FDA Targets Gastric Band Surgery Advertisements
In late 2011, the U.S. Food and Drug Administration (“FDA“) launched an initiative targeting marketers of gastric band surgery following the death of five patients. The FDA is concerned that gastric band advertisements glamorize the surgical procedure without communicating any of the risks. Many of these advertisements feature slender men and women claiming to have lost massive amounts of weight and gained control of their lives solely as a result of undergoing gastric band surgery.
Gastric banding is a surgical procedure intended to reduce the size of the stomach for weight loss by placing a silicone band around the upper portion of the stomach to create a small pouch. As of todays date, the FDA has approved two gastric banding devices, the Lap-Band by Allergan, Inc. and the Realize Adjustable Gastric Band by Ethicon Endo-Surgery, Inc.
Pursuant to the Federal Food, Drug and Cosmetic Act (“FDCA“), product advertising for certain medical devices, such as gastric bands, must contain relevant warnings and information regarding precautions, side effects, and contraindications. Advertisements that do not contain all of the required information are considered misleading. As a result of misleading advertisements, the medical device will be deemed to be misbranded.
On December 13, 2011, the FDA issued Warning Letters for misleading gastric band advertisements and misbranded gastric band devices to eight surgical centers and one marketing firm. On June 25, 2012, the FDA issued another Warning Letter to a doctor for Lap-Band advertisements which misbrand the device pursuant to Sections 502(q), 502(r), and 201(n) of the FDCA. The Warning Letters stated that the advertisements failed to reveal material facts, including relevant risk information regarding the use of the gastric band, age and other qualifying requirements for the procedure, and the need for ongoing modification of eating habits, as provided in the approved gastric band device labeling.

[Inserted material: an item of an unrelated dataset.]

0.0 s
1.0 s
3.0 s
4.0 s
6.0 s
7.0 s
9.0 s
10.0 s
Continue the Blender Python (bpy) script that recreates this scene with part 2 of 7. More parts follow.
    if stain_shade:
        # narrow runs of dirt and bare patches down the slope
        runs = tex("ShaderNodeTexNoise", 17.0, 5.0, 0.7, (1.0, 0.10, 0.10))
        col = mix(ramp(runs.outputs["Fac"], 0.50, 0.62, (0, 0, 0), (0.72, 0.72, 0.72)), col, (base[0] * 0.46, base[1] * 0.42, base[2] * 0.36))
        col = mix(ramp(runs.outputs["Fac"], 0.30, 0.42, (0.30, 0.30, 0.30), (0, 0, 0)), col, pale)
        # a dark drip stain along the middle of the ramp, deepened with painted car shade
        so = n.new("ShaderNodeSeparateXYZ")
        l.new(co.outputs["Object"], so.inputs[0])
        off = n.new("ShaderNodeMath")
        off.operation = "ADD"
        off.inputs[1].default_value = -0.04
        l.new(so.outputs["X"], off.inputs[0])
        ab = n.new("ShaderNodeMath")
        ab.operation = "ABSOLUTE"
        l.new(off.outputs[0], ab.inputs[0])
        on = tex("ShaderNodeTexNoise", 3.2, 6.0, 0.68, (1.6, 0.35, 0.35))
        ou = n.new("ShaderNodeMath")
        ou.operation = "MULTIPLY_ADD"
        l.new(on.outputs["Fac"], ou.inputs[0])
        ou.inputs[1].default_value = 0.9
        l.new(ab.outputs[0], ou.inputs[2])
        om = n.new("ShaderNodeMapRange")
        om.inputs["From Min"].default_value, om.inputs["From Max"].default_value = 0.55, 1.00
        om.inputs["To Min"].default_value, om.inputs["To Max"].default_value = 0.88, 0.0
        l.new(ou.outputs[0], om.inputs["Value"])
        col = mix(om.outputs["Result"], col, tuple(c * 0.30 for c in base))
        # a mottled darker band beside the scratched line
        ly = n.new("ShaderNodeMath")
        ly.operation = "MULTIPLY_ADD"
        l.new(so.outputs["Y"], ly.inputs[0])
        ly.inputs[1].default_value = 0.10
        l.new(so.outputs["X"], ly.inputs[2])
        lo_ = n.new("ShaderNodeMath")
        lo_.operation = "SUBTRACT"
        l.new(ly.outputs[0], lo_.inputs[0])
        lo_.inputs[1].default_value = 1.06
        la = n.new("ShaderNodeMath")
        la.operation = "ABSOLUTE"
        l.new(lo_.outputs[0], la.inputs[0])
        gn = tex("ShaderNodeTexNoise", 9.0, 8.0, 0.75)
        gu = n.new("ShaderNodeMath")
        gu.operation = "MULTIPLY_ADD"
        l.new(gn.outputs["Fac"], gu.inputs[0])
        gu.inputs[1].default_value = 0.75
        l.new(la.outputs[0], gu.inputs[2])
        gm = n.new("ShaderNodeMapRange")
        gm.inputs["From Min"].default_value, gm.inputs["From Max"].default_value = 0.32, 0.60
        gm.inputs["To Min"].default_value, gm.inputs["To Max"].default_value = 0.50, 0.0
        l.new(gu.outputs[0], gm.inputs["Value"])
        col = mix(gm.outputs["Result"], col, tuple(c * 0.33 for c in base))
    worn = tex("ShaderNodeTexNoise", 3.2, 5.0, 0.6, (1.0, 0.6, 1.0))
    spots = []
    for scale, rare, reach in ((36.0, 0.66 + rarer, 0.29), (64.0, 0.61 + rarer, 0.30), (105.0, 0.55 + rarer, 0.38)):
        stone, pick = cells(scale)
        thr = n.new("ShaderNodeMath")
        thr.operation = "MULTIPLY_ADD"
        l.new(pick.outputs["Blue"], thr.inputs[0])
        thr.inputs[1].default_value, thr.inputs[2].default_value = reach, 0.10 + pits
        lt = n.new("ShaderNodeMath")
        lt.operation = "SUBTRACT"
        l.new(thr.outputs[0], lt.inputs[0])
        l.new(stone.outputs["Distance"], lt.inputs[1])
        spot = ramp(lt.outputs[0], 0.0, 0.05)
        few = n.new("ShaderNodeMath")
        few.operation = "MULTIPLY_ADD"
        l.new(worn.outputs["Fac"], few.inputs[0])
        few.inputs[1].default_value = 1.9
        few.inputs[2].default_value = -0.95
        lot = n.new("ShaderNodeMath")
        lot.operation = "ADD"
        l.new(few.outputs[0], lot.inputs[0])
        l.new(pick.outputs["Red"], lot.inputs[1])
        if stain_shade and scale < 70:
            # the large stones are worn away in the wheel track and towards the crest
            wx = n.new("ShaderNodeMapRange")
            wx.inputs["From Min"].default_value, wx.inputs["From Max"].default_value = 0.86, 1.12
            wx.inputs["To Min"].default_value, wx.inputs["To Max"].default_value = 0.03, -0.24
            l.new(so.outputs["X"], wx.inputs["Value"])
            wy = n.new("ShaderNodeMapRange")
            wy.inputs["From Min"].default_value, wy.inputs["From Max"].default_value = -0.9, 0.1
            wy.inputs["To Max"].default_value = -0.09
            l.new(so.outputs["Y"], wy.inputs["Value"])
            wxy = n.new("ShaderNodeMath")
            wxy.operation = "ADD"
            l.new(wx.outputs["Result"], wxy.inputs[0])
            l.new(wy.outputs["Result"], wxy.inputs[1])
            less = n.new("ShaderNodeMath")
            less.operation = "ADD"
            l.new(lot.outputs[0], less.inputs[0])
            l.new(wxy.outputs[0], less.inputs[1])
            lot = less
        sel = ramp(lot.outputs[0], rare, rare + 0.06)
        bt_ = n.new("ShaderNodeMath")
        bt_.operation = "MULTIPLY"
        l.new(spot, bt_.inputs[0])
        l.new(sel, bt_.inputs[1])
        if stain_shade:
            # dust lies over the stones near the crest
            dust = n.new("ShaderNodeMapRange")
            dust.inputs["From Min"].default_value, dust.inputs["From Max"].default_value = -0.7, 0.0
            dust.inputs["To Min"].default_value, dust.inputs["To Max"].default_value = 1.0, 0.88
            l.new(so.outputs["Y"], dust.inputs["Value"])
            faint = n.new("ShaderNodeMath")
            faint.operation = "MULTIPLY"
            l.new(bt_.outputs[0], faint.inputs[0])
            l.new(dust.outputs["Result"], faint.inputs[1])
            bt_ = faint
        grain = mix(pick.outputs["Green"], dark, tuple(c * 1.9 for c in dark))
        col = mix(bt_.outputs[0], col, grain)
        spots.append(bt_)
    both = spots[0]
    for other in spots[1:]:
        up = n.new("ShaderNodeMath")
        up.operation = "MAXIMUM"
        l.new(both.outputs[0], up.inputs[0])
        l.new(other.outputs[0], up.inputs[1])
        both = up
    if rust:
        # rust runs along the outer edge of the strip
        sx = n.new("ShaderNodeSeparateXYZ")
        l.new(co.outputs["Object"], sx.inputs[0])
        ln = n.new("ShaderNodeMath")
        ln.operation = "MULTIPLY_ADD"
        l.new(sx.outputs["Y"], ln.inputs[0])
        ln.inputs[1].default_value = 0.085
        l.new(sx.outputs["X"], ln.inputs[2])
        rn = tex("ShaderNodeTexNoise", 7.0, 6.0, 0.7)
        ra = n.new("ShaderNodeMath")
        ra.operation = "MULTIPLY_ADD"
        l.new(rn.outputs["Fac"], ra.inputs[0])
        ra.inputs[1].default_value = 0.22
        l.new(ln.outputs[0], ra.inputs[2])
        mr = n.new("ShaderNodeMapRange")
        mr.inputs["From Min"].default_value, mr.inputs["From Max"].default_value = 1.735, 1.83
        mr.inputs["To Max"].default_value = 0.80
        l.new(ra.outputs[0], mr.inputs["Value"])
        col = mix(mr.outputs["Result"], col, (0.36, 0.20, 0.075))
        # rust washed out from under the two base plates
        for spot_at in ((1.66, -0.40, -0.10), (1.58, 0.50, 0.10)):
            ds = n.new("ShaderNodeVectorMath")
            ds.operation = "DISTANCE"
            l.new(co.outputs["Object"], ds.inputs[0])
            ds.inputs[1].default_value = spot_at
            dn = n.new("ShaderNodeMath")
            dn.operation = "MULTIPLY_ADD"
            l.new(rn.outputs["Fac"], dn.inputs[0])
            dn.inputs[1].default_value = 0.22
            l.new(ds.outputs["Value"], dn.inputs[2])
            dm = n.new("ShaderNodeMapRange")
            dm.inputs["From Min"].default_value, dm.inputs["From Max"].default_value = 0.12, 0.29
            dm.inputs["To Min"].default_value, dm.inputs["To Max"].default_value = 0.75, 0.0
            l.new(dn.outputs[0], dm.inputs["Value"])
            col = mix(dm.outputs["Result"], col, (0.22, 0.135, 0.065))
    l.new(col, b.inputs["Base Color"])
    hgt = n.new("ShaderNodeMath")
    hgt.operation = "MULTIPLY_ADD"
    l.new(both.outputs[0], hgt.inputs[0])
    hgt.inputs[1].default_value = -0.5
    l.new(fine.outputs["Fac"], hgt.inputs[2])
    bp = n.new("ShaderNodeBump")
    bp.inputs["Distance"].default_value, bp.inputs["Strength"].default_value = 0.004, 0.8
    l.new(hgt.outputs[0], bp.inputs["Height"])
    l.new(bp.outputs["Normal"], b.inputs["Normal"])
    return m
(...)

FDA Warning Letters notify the recipient and the public that the FDA believes that a particular firm has violated federal law. Thus, given the bad publicity that these letters generate, it is advantageous for firms to correct possible violations even before the FDA issues Warning Letters. The recipients of Warning Letters have 15 days to address the misbranding issues contained in the Warning Letter and to develop specific corrective actions. Failure to do so may put the recipient in jeopardy of facing product seizures or formal legal action by the FDA. Although some courts have previously ruled that Warning Letters are not immediately challengeable in federal court, the United States Supreme Courts recent ruling in Sackett v. EPA (which we discussed here) may have created a sea change in that jurisprudence. We will follow this issue closely, both for our clients and this blog.